Send each entry back exactly as given, pictures excluded.
— start —
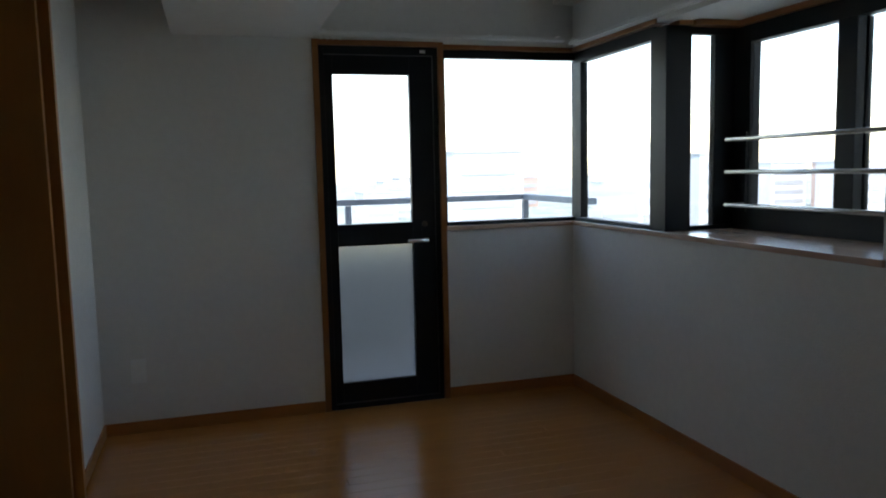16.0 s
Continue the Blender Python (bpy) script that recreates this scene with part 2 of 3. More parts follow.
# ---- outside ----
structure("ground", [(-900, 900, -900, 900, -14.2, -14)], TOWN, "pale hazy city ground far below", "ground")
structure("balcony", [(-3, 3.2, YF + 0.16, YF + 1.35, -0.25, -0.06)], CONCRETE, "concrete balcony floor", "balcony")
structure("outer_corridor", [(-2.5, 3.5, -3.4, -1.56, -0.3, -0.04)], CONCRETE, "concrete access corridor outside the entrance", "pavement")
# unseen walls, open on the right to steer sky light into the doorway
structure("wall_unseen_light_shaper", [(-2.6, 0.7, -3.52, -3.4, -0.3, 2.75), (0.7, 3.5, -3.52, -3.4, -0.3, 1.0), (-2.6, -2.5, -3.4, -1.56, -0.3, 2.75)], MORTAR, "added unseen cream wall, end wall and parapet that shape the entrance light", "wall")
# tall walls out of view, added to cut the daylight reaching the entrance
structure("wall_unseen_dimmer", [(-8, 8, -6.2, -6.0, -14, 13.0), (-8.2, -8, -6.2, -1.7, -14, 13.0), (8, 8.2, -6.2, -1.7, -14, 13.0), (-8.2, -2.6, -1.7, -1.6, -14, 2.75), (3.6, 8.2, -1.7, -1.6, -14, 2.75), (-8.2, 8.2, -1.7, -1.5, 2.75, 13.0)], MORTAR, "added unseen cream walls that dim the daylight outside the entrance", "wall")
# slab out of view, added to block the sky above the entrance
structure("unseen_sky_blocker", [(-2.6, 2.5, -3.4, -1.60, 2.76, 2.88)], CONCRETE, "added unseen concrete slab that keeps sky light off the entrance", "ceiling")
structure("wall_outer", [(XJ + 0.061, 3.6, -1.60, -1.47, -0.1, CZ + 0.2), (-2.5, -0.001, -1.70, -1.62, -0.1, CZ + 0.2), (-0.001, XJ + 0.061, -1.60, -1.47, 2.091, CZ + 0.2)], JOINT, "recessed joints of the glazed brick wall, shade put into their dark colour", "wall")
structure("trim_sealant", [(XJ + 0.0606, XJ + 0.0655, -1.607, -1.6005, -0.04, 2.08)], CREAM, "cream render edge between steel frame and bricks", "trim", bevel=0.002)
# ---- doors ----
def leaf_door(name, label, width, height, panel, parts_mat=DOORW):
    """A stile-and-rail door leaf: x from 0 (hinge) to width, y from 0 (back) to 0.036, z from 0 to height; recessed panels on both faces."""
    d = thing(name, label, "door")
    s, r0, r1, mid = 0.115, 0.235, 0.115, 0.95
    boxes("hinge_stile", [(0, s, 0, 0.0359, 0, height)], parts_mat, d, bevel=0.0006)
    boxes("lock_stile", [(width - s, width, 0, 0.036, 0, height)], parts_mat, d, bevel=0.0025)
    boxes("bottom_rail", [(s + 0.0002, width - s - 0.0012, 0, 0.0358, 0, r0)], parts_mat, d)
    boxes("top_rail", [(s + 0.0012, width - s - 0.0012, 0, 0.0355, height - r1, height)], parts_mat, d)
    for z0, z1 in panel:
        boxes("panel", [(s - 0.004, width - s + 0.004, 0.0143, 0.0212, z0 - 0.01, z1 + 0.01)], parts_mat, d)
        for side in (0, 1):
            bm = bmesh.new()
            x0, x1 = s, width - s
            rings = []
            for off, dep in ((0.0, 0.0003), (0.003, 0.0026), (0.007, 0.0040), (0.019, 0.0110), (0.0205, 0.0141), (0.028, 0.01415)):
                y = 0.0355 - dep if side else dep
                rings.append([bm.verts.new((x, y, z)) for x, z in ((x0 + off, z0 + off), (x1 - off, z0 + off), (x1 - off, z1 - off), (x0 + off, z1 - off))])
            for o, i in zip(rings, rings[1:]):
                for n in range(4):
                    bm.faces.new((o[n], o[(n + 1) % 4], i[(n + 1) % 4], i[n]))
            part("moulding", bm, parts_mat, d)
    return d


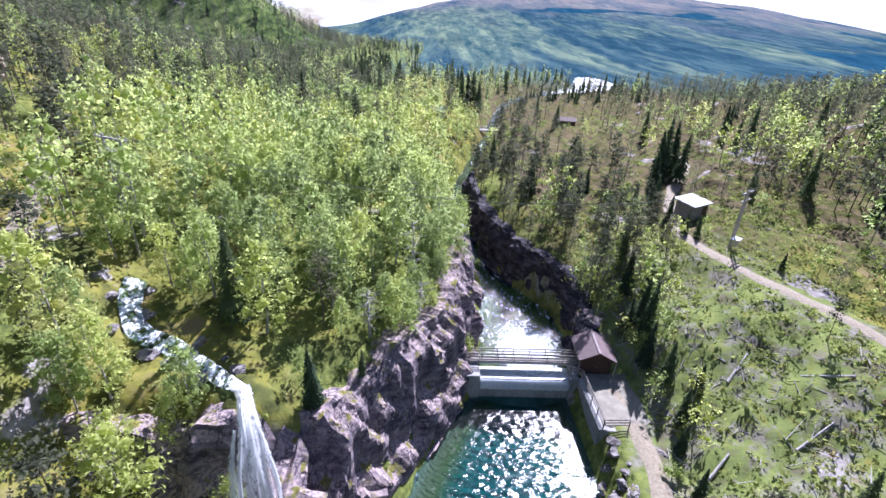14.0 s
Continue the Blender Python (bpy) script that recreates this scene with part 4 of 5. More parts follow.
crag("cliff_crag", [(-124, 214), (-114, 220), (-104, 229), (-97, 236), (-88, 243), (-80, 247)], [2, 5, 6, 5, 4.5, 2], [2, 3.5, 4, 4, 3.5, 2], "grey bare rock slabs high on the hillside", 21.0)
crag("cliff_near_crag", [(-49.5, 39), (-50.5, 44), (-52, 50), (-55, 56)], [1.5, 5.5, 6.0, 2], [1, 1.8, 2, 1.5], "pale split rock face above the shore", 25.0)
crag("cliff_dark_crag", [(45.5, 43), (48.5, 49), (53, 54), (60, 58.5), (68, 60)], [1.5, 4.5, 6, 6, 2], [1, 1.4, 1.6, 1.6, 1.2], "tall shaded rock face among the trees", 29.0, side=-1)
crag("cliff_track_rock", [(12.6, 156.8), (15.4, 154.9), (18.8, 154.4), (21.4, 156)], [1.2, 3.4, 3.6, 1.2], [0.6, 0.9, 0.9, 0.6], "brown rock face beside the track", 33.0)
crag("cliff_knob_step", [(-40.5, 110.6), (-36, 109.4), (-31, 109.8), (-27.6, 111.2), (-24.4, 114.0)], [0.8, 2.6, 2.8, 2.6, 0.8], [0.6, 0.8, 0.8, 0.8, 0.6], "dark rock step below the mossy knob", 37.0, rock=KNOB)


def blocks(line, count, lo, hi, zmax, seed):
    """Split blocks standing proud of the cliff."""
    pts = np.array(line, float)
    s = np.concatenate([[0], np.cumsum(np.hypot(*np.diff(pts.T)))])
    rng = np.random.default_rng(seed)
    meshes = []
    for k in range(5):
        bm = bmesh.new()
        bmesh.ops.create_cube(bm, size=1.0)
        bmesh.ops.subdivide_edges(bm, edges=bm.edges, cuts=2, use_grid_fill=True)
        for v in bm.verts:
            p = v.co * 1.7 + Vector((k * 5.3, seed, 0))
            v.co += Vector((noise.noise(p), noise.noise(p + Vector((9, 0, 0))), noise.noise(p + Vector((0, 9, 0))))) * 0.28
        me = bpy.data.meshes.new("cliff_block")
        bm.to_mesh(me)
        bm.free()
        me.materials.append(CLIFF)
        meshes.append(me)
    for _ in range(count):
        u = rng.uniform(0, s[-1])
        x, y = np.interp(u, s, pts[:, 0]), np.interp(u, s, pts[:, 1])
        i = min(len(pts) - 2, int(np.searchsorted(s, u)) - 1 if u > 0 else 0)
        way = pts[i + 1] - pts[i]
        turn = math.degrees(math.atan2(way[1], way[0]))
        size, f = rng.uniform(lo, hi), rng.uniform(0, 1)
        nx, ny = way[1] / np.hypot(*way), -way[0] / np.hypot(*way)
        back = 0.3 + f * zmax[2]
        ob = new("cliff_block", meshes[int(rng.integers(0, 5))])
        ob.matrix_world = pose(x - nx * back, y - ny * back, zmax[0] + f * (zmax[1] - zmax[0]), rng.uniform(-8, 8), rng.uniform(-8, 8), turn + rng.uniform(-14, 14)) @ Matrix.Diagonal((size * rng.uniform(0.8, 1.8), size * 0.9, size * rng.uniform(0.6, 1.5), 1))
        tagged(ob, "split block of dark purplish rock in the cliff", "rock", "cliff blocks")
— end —
▶ _CORRECT OUTPUT_
16.0 s
Continue the Blender Python (bpy) script that recreates this scene with part 2 of 3. More parts follow.
# ---- outside ----
structure("ground", [(-900, 900, -900, 900, -14.2, -14)], TOWN, "pale hazy city ground far below", "ground")
structure("balcony", [(-3, 3.2, YF + 0.16, YF + 1.35, -0.25, -0.06)], CONCRETE, "concrete balcony floor", "balcony")
structure("outer_corridor", [(-2.5, 3.5, -3.4, -1.56, -0.3, -0.04)], CONCRETE, "concrete access corridor outside the entrance", "pavement")
# unseen walls, open on the right to steer sky light into the doorway
structure("wall_unseen_light_shaper", [(-2.6, 0.7, -3.52, -3.4, -0.3, 2.75), (0.7, 3.5, -3.52, -3.4, -0.3, 1.0), (-2.6, -2.5, -3.4, -1.56, -0.3, 2.75)], MORTAR, "added unseen cream wall, end wall and parapet that shape the entrance light", "wall")
# tall walls out of view, added to cut the daylight reaching the entrance
structure("wall_unseen_dimmer", [(-8, 8, -6.2, -6.0, -14, 13.0), (-8.2, -8, -6.2, -1.7, -14, 13.0), (8, 8.2, -6.2, -1.7, -14, 13.0), (-8.2, -2.6, -1.7, -1.6, -14, 2.75), (3.6, 8.2, -1.7, -1.6, -14, 2.75), (-8.2, 8.2, -1.7, -1.5, 2.75, 13.0)], MORTAR, "added unseen cream walls that dim the daylight outside the entrance", "wall")
# slab out of view, added to block the sky above the entrance
structure("unseen_sky_blocker", [(-2.6, 2.5, -3.4, -1.60, 2.76, 2.88)], CONCRETE, "added unseen concrete slab that keeps sky light off the entrance", "ceiling")
structure("wall_outer", [(XJ + 0.061, 3.6, -1.60, -1.47, -0.1, CZ + 0.2), (-2.5, -0.001, -1.70, -1.62, -0.1, CZ + 0.2), (-0.001, XJ + 0.061, -1.60, -1.47, 2.091, CZ + 0.2)], JOINT, "recessed joints of the glazed brick wall, shade put into their dark colour", "wall")
structure("trim_sealant", [(XJ + 0.0606, XJ + 0.0655, -1.607, -1.6005, -0.04, 2.08)], CREAM, "cream render edge between steel frame and bricks", "trim", bevel=0.002)
# ---- doors ----
def leaf_door(name, label, width, height, panel, parts_mat=DOORW):
    """A stile-and-rail door leaf: x from 0 (hinge) to width, y from 0 (back) to 0.036, z from 0 to height; recessed panels on both faces."""
    d = thing(name, label, "door")
    s, r0, r1, mid = 0.115, 0.235, 0.115, 0.95
    boxes("hinge_stile", [(0, s, 0, 0.0359, 0, height)], parts_mat, d, bevel=0.0006)
    boxes("lock_stile", [(width - s, width, 0, 0.036, 0, height)], parts_mat, d, bevel=0.0025)
    boxes("bottom_rail", [(s + 0.0002, width - s - 0.0012, 0, 0.0358, 0, r0)], parts_mat, d)
    boxes("top_rail", [(s + 0.0012, width - s - 0.0012, 0, 0.0355, height - r1, height)], parts_mat, d)
    for z0, z1 in panel:
        boxes("panel", [(s - 0.004, width - s + 0.004, 0.0143, 0.0212, z0 - 0.01, z1 + 0.01)], parts_mat, d)
        for side in (0, 1):
            bm = bmesh.new()
            x0, x1 = s, width - s
            rings = []
            for off, dep in ((0.0, 0.0003), (0.003, 0.0026), (0.007, 0.0040), (0.019, 0.0110), (0.0205, 0.0141), (0.028, 0.01415)):
                y = 0.0355 - dep if side else dep
                rings.append([bm.verts.new((x, y, z)) for x, z in ((x0 + off, z0 + off), (x1 - off, z0 + off), (x1 - off, z1 - off), (x0 + off, z1 - off))])
            for o, i in zip(rings, rings[1:]):
                for n in range(4):
                    bm.faces.new((o[n], o[(n + 1) % 4], i[(n + 1) % 4], i[n]))
            part("moulding", bm, parts_mat, d)
    return d


14.0 s
Continue the Blender Python (bpy) script that recreates this scene with part 4 of 5. More parts follow.
crag("cliff_crag", [(-124, 214), (-114, 220), (-104, 229), (-97, 236), (-88, 243), (-80, 247)], [2, 5, 6, 5, 4.5, 2], [2, 3.5, 4, 4, 3.5, 2], "grey bare rock slabs high on the hillside", 21.0)
crag("cliff_near_crag", [(-49.5, 39), (-50.5, 44), (-52, 50), (-55, 56)], [1.5, 5.5, 6.0, 2], [1, 1.8, 2, 1.5], "pale split rock face above the shore", 25.0)
crag("cliff_dark_crag", [(45.5, 43), (48.5, 49), (53, 54), (60, 58.5), (68, 60)], [1.5, 4.5, 6, 6, 2], [1, 1.4, 1.6, 1.6, 1.2], "tall shaded rock face among the trees", 29.0, side=-1)
crag("cliff_track_rock", [(12.6, 156.8), (15.4, 154.9), (18.8, 154.4), (21.4, 156)], [1.2, 3.4, 3.6, 1.2], [0.6, 0.9, 0.9, 0.6], "brown rock face beside the track", 33.0)
crag("cliff_knob_step", [(-40.5, 110.6), (-36, 109.4), (-31, 109.8), (-27.6, 111.2), (-24.4, 114.0)], [0.8, 2.6, 2.8, 2.6, 0.8], [0.6, 0.8, 0.8, 0.8, 0.6], "dark rock step below the mossy knob", 37.0, rock=KNOB)


def blocks(line, count, lo, hi, zmax, seed):
    """Split blocks standing proud of the cliff."""
    pts = np.array(line, float)
    s = np.concatenate([[0], np.cumsum(np.hypot(*np.diff(pts.T)))])
    rng = np.random.default_rng(seed)
    meshes = []
    for k in range(5):
        bm = bmesh.new()
        bmesh.ops.create_cube(bm, size=1.0)
        bmesh.ops.subdivide_edges(bm, edges=bm.edges, cuts=2, use_grid_fill=True)
        for v in bm.verts:
            p = v.co * 1.7 + Vector((k * 5.3, seed, 0))
            v.co += Vector((noise.noise(p), noise.noise(p + Vector((9, 0, 0))), noise.noise(p + Vector((0, 9, 0))))) * 0.28
        me = bpy.data.meshes.new("cliff_block")
        bm.to_mesh(me)
        bm.free()
        me.materials.append(CLIFF)
        meshes.append(me)
    for _ in range(count):
        u = rng.uniform(0, s[-1])
        x, y = np.interp(u, s, pts[:, 0]), np.interp(u, s, pts[:, 1])
        i = min(len(pts) - 2, int(np.searchsorted(s, u)) - 1 if u > 0 else 0)
        way = pts[i + 1] - pts[i]
        turn = math.degrees(math.atan2(way[1], way[0]))
        size, f = rng.uniform(lo, hi), rng.uniform(0, 1)
        nx, ny = way[1] / np.hypot(*way), -way[0] / np.hypot(*way)
        back = 0.3 + f * zmax[2]
        ob = new("cliff_block", meshes[int(rng.integers(0, 5))])
        ob.matrix_world = pose(x - nx * back, y - ny * back, zmax[0] + f * (zmax[1] - zmax[0]), rng.uniform(-8, 8), rng.uniform(-8, 8), turn + rng.uniform(-14, 14)) @ Matrix.Diagonal((size * rng.uniform(0.8, 1.8), size * 0.9, size * rng.uniform(0.6, 1.5), 1))
        tagged(ob, "split block of dark purplish rock in the cliff", "rock", "cliff blocks")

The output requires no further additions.